*Problem statement*
In the entries below, count each line holding the word "this". Answer with the total alone.

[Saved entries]
• • • • • • •

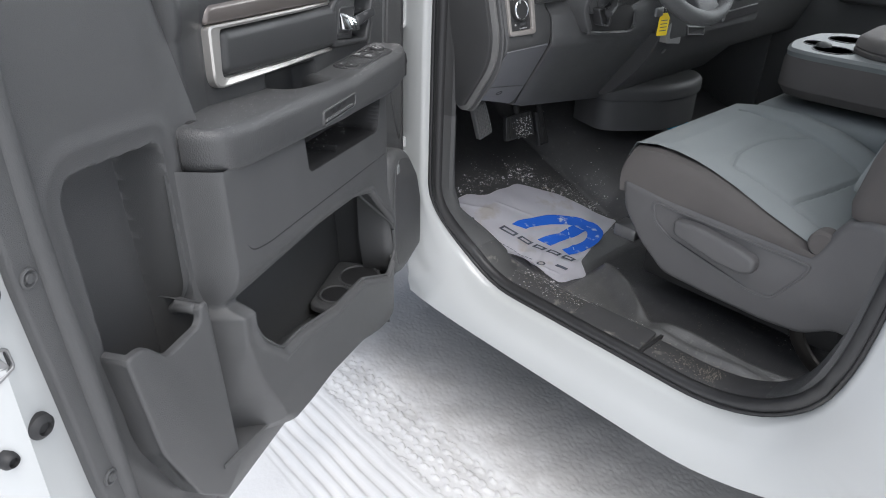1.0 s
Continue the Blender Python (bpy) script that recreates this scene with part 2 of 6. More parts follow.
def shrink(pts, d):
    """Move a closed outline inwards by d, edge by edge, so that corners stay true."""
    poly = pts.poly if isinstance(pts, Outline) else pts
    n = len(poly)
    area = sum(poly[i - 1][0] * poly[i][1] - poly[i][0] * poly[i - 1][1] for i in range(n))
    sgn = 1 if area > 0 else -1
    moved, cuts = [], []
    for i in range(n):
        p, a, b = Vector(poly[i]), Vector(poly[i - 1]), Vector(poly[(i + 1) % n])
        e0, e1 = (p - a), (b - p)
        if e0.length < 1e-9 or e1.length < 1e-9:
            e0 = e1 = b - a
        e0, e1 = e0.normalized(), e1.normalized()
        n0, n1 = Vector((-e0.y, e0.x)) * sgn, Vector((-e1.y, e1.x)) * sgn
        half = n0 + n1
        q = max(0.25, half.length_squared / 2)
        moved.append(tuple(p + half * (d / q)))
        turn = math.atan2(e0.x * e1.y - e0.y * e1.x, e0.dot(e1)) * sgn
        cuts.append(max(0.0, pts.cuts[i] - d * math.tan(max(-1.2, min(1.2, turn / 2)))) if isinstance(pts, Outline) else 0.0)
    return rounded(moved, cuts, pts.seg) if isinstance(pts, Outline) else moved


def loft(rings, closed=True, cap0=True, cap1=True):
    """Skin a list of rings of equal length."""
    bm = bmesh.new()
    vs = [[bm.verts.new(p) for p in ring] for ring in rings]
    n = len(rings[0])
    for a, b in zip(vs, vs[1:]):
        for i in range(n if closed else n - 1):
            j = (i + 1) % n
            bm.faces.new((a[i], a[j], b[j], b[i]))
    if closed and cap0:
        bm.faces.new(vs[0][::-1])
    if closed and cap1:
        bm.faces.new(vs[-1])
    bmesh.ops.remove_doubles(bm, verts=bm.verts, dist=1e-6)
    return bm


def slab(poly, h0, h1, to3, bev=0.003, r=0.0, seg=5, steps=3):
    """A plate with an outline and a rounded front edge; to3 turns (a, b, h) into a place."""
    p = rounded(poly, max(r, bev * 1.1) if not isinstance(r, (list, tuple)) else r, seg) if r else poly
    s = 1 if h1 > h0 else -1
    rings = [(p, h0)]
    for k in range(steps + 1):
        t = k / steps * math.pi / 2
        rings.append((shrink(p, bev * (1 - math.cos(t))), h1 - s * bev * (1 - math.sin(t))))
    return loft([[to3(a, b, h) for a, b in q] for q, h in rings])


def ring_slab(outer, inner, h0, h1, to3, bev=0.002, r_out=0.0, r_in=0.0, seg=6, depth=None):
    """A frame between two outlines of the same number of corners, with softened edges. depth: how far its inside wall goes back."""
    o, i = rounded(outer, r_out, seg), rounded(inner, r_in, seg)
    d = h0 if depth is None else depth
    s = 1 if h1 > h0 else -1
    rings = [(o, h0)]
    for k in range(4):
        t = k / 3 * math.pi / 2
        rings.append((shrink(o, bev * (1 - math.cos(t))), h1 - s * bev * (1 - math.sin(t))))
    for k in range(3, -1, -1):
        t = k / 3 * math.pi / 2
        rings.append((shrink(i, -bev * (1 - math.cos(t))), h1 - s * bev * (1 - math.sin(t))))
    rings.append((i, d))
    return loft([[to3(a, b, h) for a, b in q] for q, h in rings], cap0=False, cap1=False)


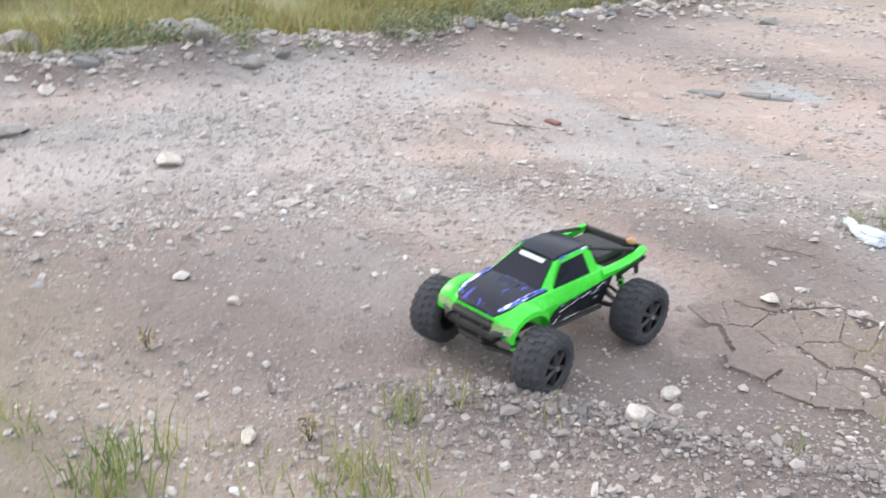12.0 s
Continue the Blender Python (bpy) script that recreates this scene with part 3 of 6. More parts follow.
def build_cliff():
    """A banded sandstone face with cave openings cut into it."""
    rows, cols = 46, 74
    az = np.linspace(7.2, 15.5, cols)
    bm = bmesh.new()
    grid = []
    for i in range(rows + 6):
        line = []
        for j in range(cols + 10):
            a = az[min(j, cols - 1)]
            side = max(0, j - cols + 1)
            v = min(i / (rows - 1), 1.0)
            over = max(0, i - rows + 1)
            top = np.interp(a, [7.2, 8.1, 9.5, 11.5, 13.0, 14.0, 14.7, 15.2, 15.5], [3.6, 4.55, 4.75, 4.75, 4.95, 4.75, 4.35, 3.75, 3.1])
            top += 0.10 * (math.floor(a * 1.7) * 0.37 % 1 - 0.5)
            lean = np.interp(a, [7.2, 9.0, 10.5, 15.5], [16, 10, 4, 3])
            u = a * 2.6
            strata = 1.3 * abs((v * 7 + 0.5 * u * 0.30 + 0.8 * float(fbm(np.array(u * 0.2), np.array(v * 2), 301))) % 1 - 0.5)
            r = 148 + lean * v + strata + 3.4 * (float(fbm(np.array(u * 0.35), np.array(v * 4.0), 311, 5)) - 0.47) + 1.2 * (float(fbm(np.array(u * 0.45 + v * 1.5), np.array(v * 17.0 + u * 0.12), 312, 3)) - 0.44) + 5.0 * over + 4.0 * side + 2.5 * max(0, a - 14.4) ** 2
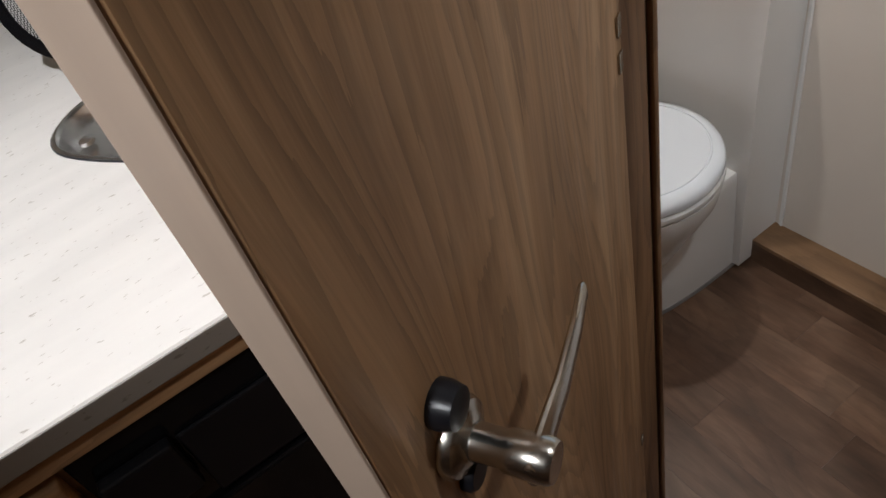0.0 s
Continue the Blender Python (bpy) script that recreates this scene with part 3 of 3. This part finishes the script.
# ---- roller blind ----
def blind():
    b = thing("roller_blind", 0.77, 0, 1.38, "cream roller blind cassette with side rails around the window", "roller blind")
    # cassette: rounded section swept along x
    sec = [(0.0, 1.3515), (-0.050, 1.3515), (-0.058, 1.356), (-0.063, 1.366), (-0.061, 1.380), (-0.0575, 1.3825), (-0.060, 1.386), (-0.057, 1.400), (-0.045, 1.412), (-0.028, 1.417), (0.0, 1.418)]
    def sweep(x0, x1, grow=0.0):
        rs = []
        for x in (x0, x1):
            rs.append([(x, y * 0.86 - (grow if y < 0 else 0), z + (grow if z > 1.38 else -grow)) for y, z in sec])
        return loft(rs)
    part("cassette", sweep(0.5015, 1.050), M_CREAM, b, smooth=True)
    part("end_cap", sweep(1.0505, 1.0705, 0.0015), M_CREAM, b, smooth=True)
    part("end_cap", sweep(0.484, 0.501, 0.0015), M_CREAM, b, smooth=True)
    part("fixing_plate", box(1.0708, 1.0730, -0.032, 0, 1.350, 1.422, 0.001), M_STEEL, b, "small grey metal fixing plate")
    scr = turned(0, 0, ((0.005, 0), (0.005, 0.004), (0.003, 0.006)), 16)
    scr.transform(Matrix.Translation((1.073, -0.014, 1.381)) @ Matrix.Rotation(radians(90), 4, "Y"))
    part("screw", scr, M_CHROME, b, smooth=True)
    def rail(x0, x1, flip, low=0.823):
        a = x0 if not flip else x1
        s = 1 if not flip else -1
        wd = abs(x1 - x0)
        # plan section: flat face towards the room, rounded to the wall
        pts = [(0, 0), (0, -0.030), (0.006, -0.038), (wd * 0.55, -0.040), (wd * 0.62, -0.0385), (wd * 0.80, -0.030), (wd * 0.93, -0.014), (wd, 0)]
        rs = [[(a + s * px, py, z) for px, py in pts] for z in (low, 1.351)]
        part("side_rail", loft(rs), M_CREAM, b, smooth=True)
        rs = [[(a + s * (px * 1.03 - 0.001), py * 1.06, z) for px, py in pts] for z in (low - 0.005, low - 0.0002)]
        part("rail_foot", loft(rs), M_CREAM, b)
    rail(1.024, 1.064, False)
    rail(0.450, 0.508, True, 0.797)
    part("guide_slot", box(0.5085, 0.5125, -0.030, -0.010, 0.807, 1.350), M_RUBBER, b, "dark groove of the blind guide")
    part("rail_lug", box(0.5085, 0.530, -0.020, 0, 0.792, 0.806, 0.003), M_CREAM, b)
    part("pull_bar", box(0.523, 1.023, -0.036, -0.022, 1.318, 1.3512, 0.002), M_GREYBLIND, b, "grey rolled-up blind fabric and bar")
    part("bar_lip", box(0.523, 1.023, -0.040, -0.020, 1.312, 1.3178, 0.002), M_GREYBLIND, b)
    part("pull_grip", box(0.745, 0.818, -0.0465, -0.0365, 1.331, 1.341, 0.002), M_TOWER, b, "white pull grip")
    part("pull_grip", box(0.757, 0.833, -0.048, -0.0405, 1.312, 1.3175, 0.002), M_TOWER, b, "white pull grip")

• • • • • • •

*Exercise answer*
3